Friday, November 30, 2007

Of Teenagers, Despots, Truth, and Strength

Forget about a YouTube presidential debate. Let's have a presidential debate with questions asked by teenagers.

Teenagers are keenly observant and have excellent bullshit detectors. That's why the youth center where I work had our teenaged members conduct the job interviews for our new teen coordinator, asking their own questions and giving us their assessments of the applicants.

That is also why, in a high school auditorium in New Hampshire last week, Barack Obama was asked whether he ever tried drugs. This was not just a question about marijuana. Teenagers ask frank questions to measure your willingness to level with them.

In 1992, when Bill Clinton was running for president, he spun one of his most infamous Clintonisms: "When I was in England, I experimented with marijuana a time or two, and didn't like it. I didn't inhale and I didn't try it again." If anyone in America bought this story, they weren't teenagers.

Here's Obama's answer in November 2007: "There were times when I got into drinking, experimenting with drugs. There was a stretch of time where I did not really apply myself...It's not something I'm proud of. It was a mistake as a young man."

So - he inhaled, right? "The point was to inhale. That was the point."

This is a good answer for reasons having nothing to do with marijuana. A candidate for president is asked a question about personal indiscretions, he admits to one while omitting unseemly details, and treats it as a teaching moment for young people instead of making some cheesy evasion.

During campaigns, I watch the candidates for clues about how they would address their constituents and how they view leadership. To what extent might this respectful and candid answer, uttered before a room of teenagers, say something about how Obama views the presidency?

A Republican candidate, former Massachusetts Governor Mitt Romney, might have revealed something of himself when he commented about Obama's answer about marijuana:

"I agree with the sentiment that nobody's perfect and most of us, if not all of us, in our youthful years have engaged in various indiscretions we wouldn't want to have paraded in the front of a newspaper. On the other hand if we're running for president, I think it's important for us not to go into details about the weaknesses and our own failings as young people for the concern that we open kids thinking that it's ok for them."

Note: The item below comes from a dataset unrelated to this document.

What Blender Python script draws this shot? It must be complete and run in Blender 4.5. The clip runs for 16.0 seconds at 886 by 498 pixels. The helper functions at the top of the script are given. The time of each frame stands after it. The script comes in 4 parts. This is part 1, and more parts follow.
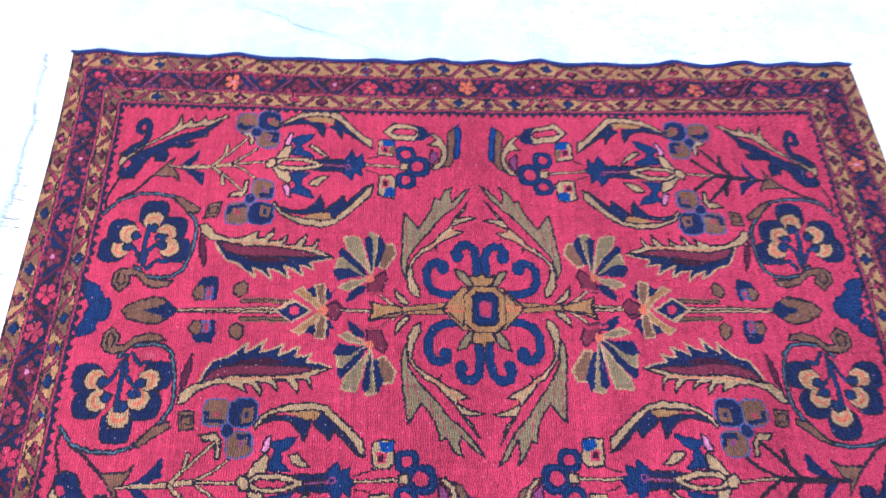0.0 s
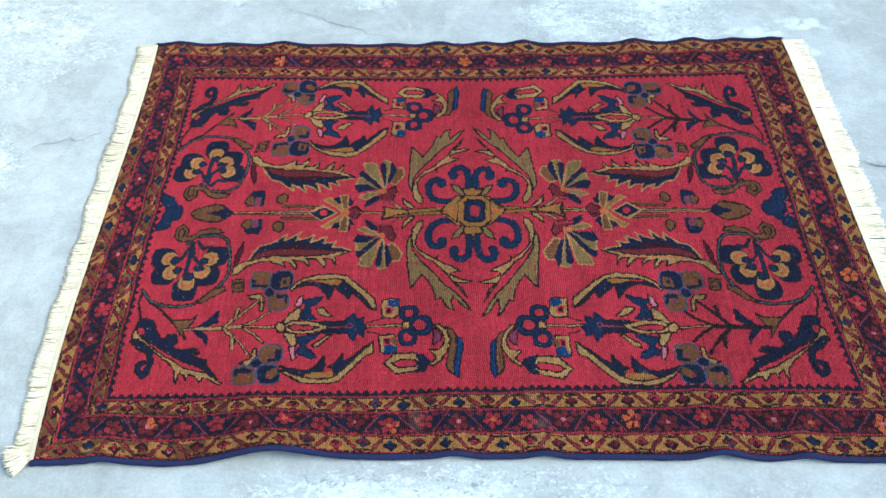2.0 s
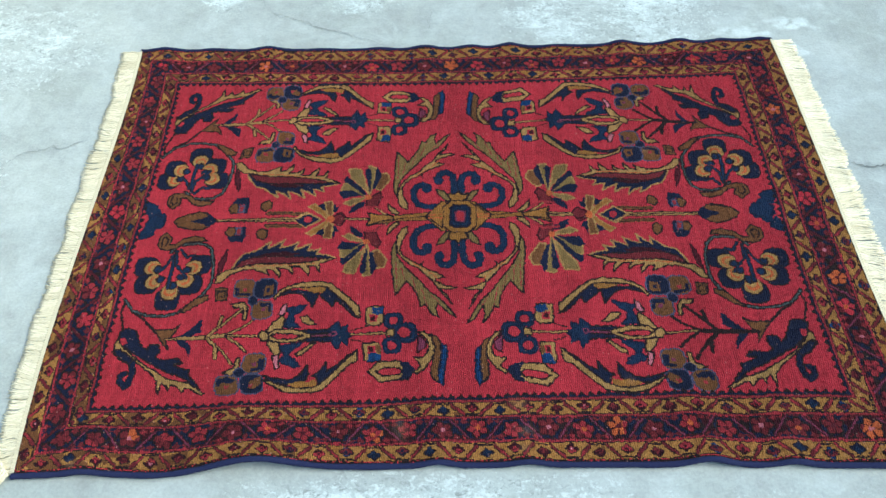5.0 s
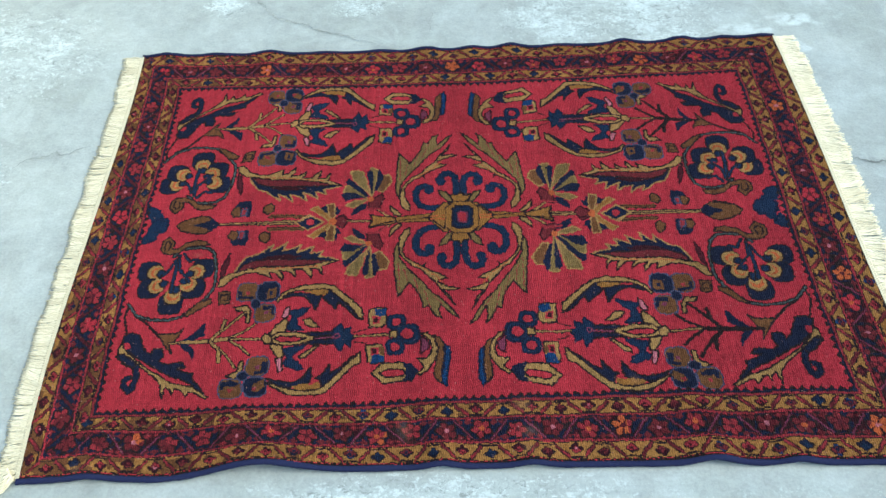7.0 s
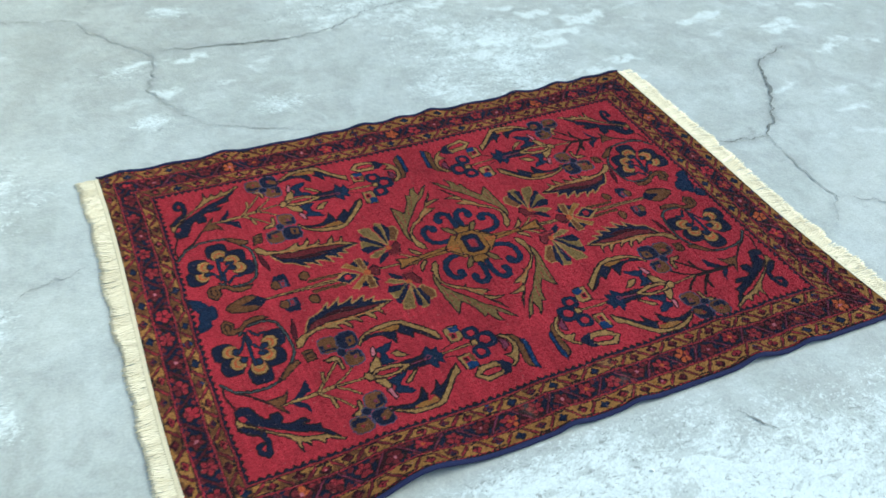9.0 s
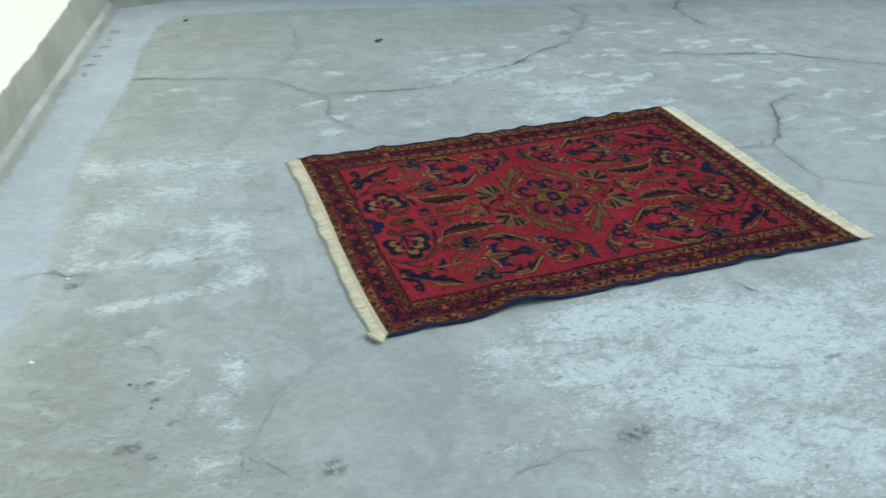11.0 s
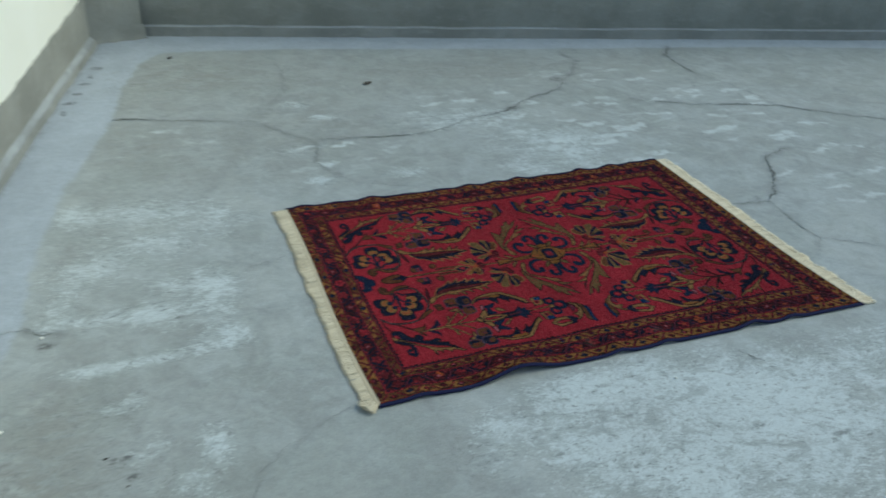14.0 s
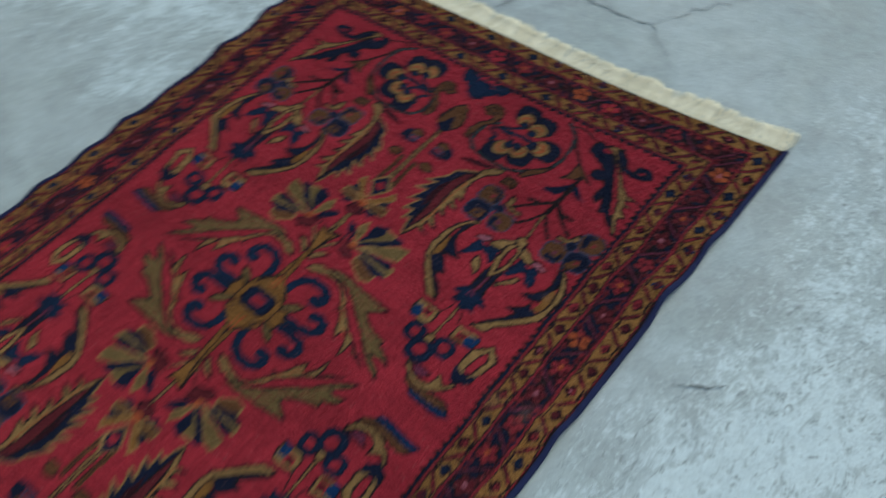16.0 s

Mitt Romney's campaign theme is strength, strength, strength. He will be the toughest on drugs, on immigration, on security, on terrorists. He's campaigning to be elected America's strongman. He remarked on Obama's dialogue by saying a candidate should not be too candid about their past - and, presumably, he felt Obama was being too candid.

Romney the Strong is revealing the ragged edge of his views on what is "presidential." It might not be "unpresidential" to make mistakes in youth, but it is definitely NOT "presidential" to admit to them. Of his own indiscretions, not that he was admitting to any, he said he would adopt President Bush's strategy of silence.

He didn't say that in front of teens. Teens would have rolled their eyes at him. Teenagers know well that when an adult says, "I tried marijuana and it sucks, don't do it," they are not endorsing it. You can fool a teen once you've earned their trust, but they're not this dumb.

I'm not suggesting that the presidential candidates should clutter up the fake debates with personal exposees - please, no. I am only noting that one of candidates for president does not view candidness and honesty (when coupled with a positive message) as a "presidential" quality.

Romney the Strong would prefer to cover up the traces of inconstancy, of flaws and weakness. The President must be Strong. Presumably, this would apply more urgently while serving as President. Presumably, mistakes would also need to be covered over, kept from Congress and the public. Errors in judgment or military strategy, violations of international conventions, measures that violate the Constitution, might also have to be covered over so that the Strong President can do what needs to be done.

It is especially interesting, coming from Romney, since he has famously changed his mind about a number of issues. And I would hope so! Having lived longer, raised a family, and held a number of important positions in the private sector and in government, we should only expect that he has learned things and altered his opinions accordingly. But you won't catch Romney the Strong admitting he was wrong in the past or explaining to an interested public how, as a reasonable person, he came to change his mind. That, we assume, is not "presidential." ?

Teenagers have other reasons to turn away from Romney, but independently of that, I think they would smell a strong whiff of tyranny in these statements by Romney the Strong. Certainly I do.

Please, let us not have another "infallible President." Let us not have a leader who confuses strength with secrecy and control. No more of that. Let us have a leader who equates strength with accountability and upholds the truth. If Obama is such a man, let's sit down with our teenagers and listen to him together.

And whatever happens, ask the teens what they think. That means a lot to them.